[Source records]
-=-=-
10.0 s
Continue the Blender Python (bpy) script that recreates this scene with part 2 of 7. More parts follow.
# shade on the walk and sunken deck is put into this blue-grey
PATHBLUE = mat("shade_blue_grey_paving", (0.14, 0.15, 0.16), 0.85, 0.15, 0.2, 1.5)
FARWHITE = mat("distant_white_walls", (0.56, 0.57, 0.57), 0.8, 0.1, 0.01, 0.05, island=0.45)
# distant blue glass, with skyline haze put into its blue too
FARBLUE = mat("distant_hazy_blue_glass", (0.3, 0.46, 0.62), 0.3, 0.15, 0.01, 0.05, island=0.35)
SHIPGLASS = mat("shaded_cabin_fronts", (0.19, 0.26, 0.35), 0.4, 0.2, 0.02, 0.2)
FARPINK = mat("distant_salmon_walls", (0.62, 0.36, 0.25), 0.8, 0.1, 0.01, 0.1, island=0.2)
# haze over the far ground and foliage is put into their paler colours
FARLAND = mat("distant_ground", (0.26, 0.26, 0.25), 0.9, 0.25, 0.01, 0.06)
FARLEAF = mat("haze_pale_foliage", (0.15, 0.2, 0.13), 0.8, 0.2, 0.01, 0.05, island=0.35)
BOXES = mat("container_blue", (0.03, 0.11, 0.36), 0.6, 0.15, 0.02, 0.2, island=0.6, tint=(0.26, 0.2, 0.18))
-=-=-
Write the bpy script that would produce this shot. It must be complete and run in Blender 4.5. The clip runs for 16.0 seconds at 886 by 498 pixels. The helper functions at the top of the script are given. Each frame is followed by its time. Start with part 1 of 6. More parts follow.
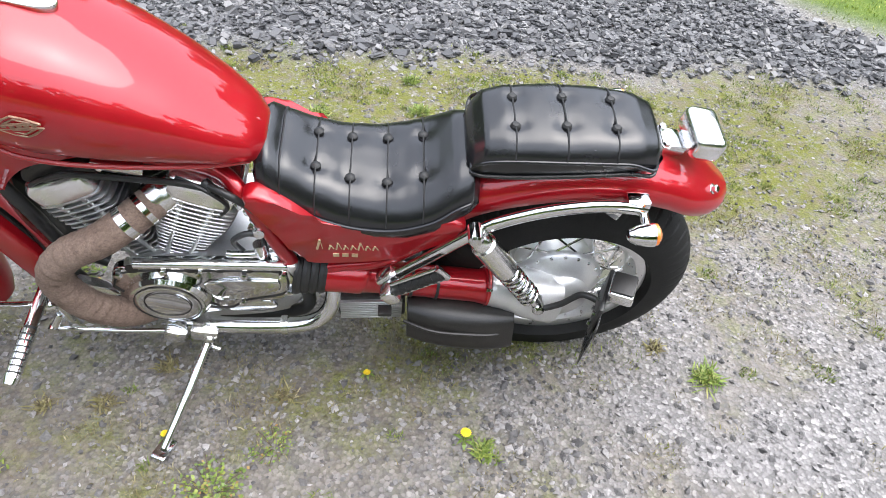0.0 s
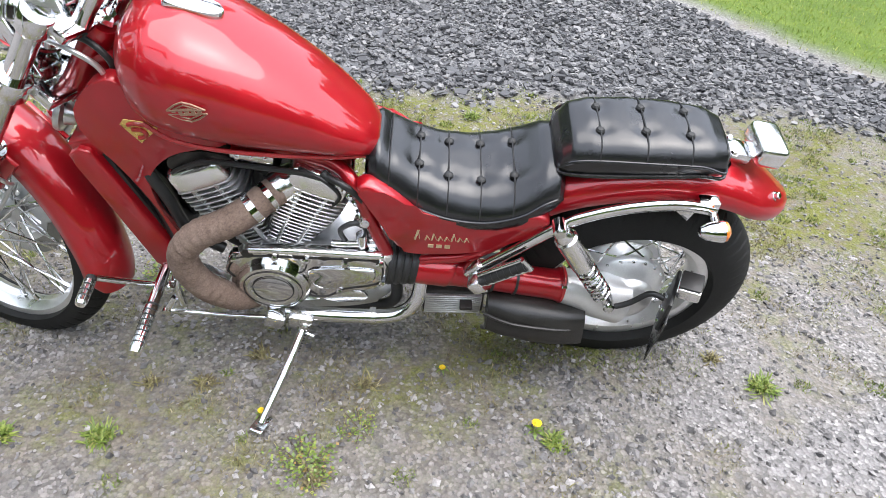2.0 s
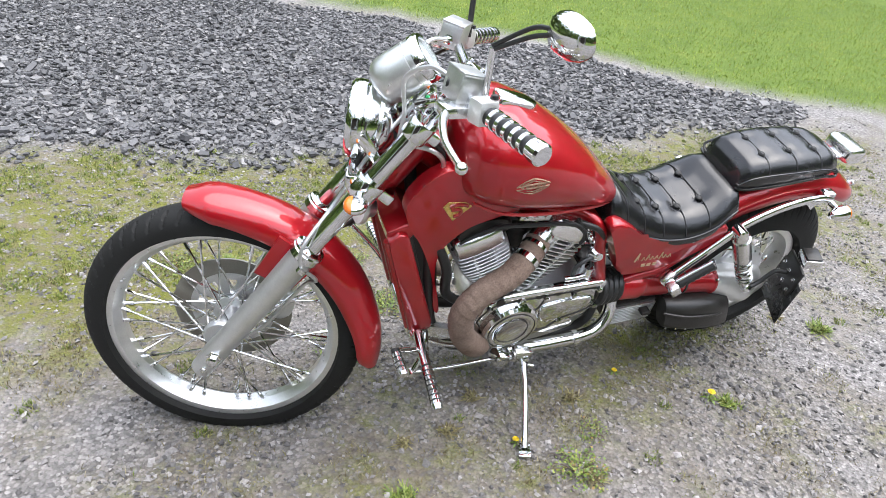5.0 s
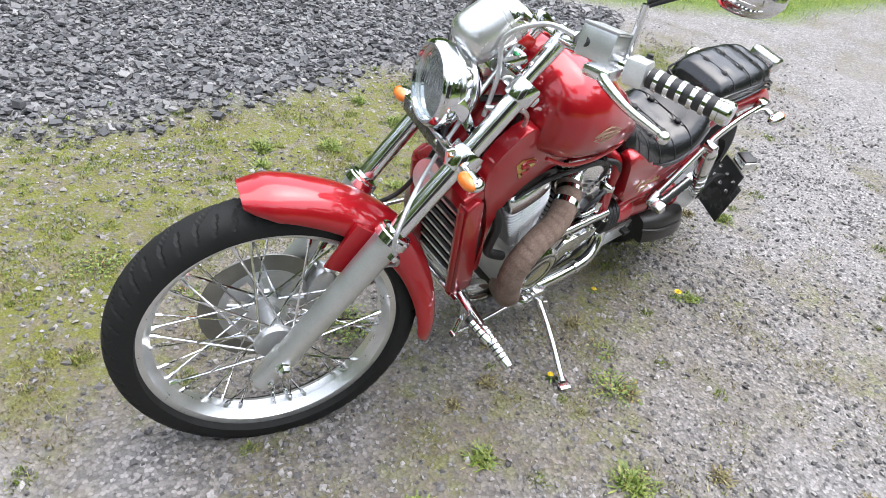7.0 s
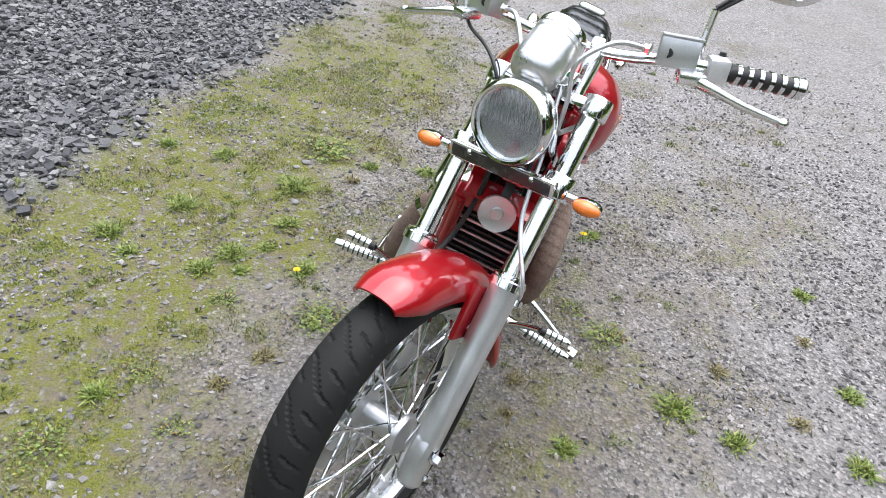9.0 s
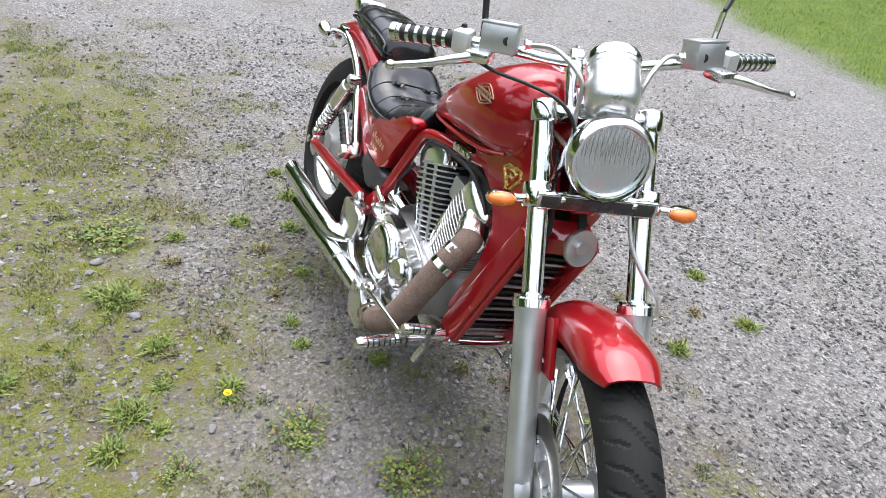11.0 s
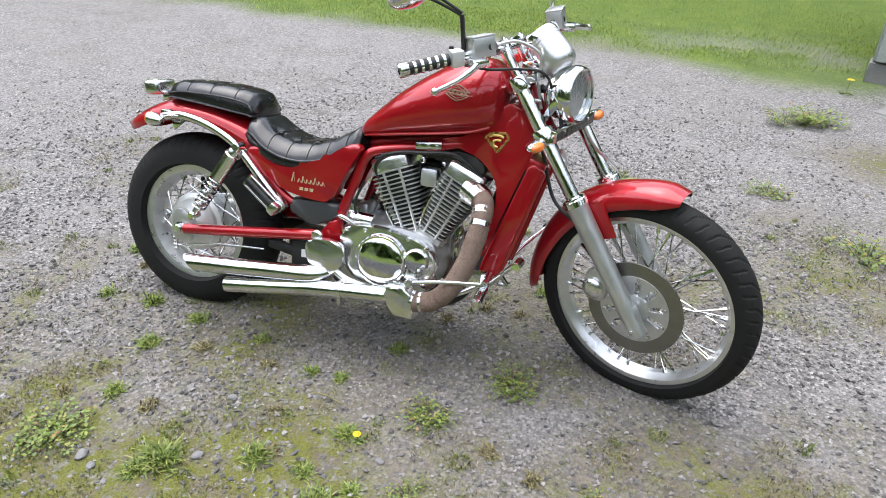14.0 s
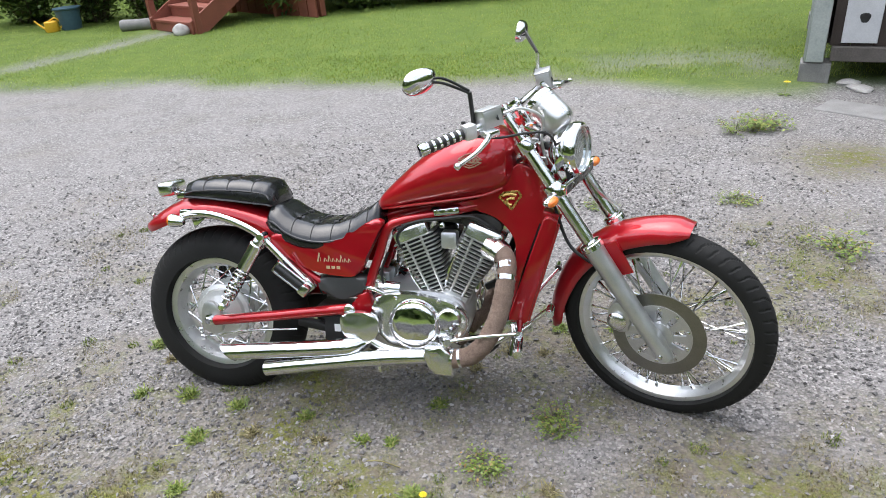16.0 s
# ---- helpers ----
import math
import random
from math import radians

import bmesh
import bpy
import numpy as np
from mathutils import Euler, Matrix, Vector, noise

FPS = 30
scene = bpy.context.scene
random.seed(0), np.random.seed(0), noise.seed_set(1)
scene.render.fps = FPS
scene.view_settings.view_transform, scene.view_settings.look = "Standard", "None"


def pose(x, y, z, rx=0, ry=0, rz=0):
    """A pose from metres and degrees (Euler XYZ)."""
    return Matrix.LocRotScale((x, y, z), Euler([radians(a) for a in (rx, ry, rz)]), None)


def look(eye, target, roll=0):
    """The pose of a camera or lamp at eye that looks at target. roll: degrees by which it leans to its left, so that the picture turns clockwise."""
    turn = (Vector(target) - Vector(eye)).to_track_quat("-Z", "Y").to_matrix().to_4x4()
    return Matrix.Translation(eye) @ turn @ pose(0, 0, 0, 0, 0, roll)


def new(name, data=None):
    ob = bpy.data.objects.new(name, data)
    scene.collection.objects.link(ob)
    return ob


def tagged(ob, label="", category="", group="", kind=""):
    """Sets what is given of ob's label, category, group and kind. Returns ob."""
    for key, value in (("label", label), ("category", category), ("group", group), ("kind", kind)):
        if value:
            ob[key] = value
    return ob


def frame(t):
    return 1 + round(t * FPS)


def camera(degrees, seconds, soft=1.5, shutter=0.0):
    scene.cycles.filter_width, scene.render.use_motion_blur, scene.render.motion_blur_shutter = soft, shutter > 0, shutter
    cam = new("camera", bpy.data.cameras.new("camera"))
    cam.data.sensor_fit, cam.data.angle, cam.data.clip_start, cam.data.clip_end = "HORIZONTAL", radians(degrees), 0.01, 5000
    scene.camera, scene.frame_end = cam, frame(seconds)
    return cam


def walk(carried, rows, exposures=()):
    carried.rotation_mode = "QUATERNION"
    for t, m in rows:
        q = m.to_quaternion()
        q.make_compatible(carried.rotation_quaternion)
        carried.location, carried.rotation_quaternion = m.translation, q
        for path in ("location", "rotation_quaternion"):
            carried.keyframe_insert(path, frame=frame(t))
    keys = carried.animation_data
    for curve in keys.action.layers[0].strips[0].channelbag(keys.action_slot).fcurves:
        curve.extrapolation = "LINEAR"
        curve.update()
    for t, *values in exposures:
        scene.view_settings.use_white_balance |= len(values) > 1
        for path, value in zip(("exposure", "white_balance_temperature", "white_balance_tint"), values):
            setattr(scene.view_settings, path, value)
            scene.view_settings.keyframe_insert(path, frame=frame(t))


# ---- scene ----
-=-=-
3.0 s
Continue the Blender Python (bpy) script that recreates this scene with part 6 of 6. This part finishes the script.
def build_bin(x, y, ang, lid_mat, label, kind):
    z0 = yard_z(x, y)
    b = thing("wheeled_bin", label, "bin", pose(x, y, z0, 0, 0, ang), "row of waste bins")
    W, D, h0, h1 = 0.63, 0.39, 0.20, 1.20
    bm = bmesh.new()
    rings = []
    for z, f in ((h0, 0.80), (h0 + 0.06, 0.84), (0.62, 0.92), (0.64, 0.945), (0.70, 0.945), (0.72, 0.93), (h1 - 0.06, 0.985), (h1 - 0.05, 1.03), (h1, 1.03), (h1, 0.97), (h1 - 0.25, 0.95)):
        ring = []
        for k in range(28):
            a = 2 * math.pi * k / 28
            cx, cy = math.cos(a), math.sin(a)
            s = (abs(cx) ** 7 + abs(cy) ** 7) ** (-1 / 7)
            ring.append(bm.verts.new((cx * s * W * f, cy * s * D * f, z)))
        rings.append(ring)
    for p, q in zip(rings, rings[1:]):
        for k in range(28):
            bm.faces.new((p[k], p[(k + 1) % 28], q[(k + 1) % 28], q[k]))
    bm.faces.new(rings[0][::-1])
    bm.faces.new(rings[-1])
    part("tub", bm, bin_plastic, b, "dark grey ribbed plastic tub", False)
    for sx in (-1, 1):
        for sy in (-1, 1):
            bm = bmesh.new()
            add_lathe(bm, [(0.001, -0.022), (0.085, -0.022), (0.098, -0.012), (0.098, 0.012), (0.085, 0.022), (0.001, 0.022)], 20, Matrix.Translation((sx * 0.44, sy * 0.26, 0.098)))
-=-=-
- WHAT TO PRODUCE: Nothing but the lines from the one with "scene.view_settings.use_white_balance |= len(values)" to the one with "scene.view_settings.keyframe_insert(path, frame=frame(t))" should be echoed, both of them included, exactly as written.

- SOLUTION TO THIS TASK:
        scene.view_settings.use_white_balance |= len(values) > 1
        for path, value in zip(("exposure", "white_balance_temperature", "white_balance_tint"), values):
            setattr(scene.view_settings, path, value)
            scene.view_settings.keyframe_insert(path, frame=frame(t))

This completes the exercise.